** WORK TO COMPLETE **
Copy every line of the data that includes the string "objects".

— begin COLLECTED DATA —

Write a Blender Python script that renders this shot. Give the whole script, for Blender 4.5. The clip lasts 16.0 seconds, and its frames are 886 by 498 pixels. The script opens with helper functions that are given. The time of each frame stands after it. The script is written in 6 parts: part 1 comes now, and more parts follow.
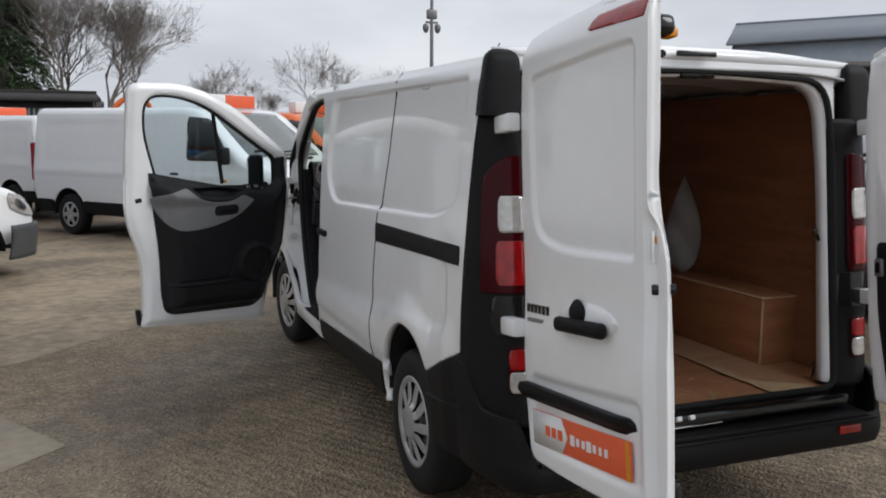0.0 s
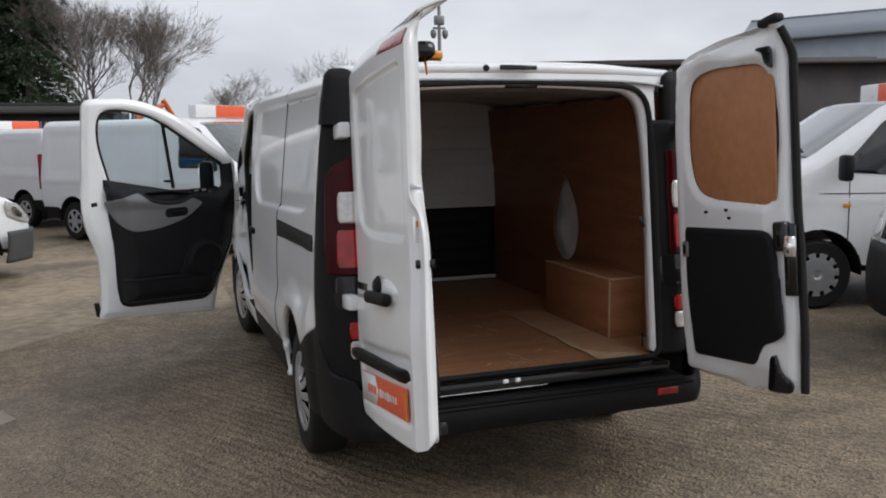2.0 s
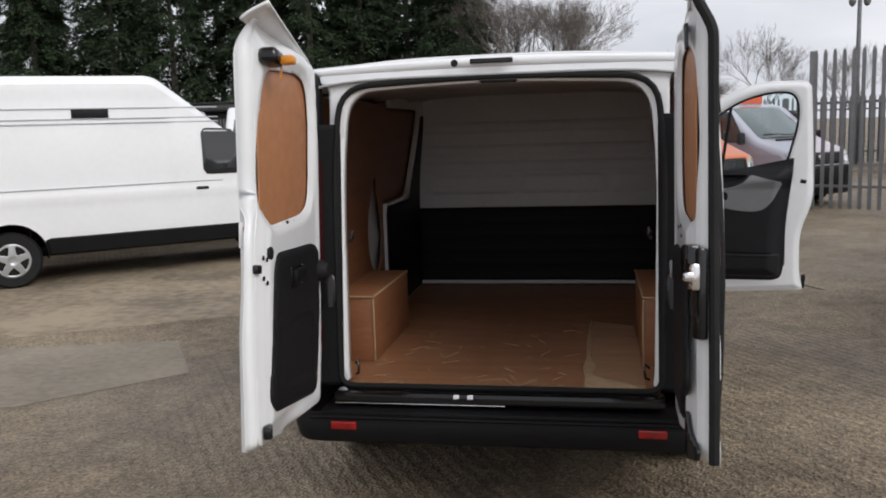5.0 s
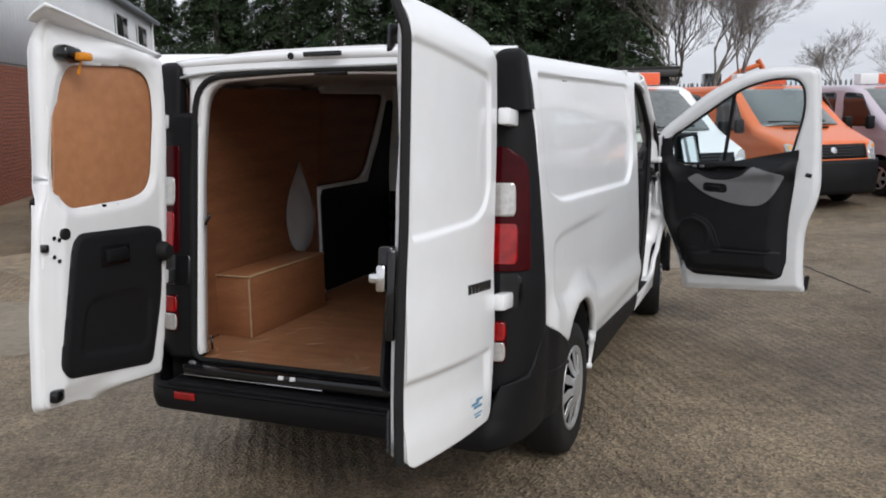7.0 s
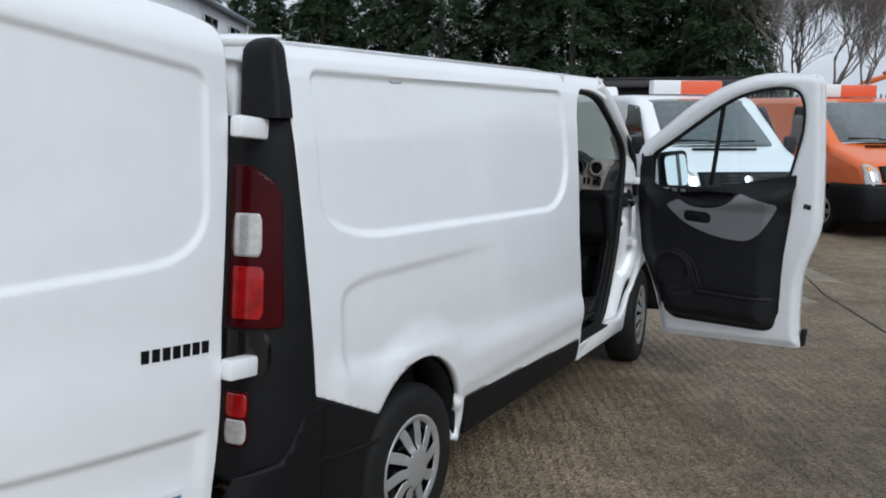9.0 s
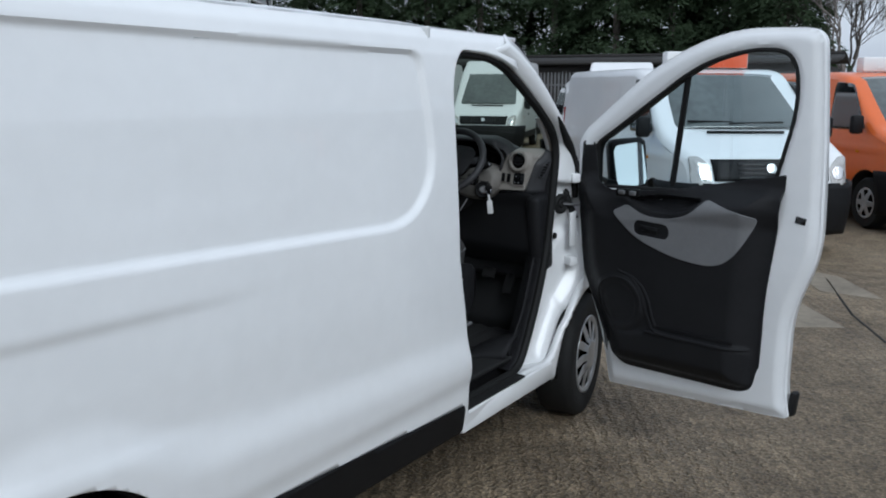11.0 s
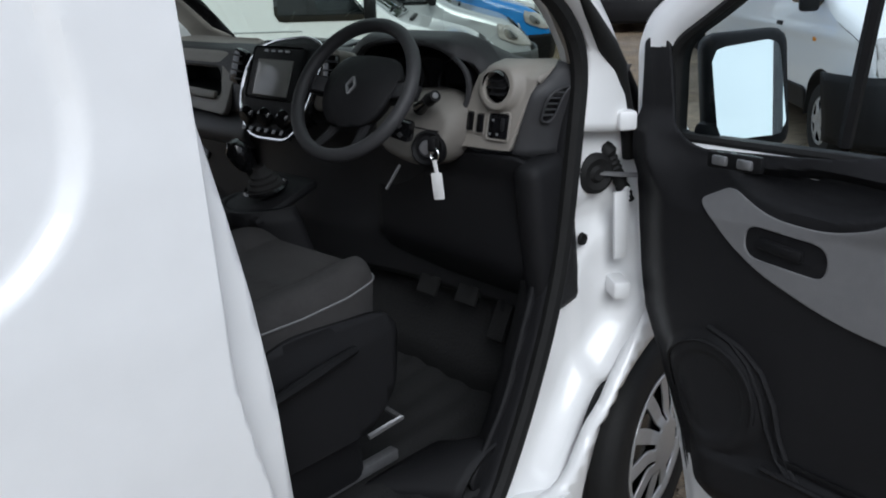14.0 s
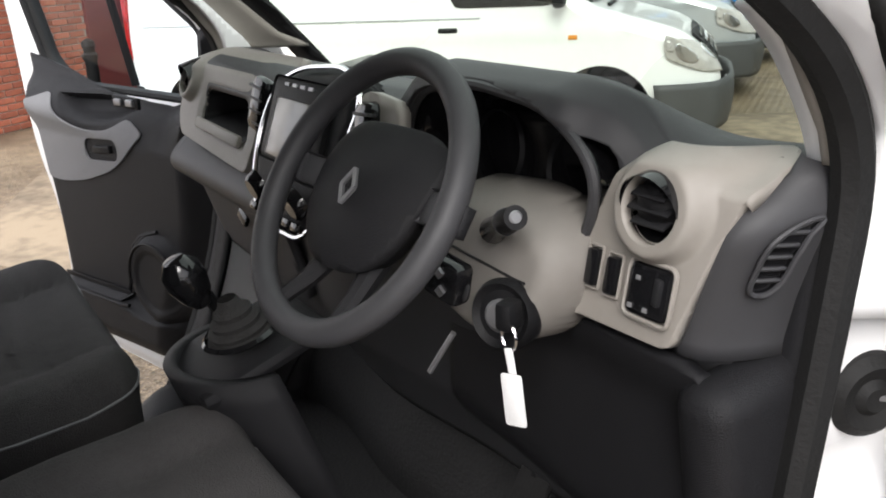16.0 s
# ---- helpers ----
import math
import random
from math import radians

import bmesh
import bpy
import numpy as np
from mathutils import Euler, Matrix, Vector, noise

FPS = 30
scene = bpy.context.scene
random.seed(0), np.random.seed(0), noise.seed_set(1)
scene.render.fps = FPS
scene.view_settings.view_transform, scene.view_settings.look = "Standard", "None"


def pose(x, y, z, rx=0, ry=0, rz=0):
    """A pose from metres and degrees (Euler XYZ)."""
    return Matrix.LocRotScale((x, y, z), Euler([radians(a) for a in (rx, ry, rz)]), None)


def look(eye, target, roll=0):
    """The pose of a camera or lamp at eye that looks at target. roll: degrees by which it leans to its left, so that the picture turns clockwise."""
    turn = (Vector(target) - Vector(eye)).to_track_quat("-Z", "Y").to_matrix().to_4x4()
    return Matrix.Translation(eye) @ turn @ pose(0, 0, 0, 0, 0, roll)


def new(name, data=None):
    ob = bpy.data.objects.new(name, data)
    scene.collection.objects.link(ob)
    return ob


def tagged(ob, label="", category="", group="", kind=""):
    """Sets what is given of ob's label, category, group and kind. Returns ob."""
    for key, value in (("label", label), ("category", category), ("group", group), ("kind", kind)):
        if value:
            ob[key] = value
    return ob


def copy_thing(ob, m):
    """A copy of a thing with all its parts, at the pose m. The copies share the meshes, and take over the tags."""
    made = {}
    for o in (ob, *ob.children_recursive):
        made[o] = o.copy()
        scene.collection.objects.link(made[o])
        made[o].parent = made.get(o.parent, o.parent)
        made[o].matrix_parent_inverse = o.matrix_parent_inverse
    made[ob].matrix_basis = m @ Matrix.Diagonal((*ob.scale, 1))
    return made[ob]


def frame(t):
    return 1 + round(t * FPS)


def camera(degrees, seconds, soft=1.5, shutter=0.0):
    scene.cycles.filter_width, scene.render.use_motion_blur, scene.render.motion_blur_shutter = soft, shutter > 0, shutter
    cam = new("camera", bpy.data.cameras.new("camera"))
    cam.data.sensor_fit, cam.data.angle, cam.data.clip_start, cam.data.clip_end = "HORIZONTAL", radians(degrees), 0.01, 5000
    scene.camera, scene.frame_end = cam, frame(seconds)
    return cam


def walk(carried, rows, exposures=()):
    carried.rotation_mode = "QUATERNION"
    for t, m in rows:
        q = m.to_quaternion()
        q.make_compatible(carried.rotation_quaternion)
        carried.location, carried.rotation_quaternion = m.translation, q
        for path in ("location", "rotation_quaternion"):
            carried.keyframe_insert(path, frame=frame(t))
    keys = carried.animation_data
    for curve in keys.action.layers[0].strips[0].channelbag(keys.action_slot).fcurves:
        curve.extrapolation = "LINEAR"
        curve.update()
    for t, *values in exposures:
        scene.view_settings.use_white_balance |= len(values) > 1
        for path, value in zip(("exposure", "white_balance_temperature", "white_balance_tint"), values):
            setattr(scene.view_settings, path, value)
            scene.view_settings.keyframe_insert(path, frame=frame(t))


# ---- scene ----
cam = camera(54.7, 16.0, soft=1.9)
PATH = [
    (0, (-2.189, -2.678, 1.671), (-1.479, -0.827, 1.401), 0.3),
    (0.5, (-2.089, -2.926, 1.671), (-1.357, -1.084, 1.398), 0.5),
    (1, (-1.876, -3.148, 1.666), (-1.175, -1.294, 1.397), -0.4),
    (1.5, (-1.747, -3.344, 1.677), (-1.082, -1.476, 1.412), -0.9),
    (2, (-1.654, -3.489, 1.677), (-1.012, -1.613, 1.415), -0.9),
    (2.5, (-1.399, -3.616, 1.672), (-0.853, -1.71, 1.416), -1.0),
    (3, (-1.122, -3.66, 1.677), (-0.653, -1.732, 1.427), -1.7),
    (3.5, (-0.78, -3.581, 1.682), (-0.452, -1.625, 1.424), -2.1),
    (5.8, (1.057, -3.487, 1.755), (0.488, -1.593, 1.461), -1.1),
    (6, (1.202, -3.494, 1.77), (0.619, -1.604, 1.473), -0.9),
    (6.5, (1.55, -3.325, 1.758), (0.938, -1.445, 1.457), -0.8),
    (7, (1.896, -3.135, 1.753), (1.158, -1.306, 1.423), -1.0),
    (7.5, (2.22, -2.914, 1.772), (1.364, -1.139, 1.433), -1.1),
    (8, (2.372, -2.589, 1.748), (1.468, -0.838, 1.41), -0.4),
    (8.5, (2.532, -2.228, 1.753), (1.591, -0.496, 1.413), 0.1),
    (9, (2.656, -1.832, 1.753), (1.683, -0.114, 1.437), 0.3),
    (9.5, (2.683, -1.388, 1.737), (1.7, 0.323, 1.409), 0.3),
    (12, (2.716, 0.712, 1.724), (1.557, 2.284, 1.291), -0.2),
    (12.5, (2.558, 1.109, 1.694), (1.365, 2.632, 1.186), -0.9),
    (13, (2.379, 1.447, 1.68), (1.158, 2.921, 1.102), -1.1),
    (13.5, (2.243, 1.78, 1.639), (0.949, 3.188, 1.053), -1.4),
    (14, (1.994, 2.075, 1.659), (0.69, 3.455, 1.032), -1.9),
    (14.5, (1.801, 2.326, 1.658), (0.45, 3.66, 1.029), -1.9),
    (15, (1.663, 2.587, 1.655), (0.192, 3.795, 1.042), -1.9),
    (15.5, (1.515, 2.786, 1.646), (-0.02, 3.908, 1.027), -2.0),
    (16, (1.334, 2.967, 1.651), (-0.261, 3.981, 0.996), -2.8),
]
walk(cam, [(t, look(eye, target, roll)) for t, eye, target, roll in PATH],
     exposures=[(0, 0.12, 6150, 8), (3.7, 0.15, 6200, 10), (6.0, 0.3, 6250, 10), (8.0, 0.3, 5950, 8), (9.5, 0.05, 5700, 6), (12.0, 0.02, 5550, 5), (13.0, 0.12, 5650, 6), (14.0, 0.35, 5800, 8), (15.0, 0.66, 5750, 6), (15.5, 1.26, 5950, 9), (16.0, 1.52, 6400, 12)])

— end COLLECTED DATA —

** COMPLETED EXERCISE **
    ob = bpy.data.objects.new(name, data)
    scene.collection.objects.link(ob)
        scene.collection.objects.link(made[o])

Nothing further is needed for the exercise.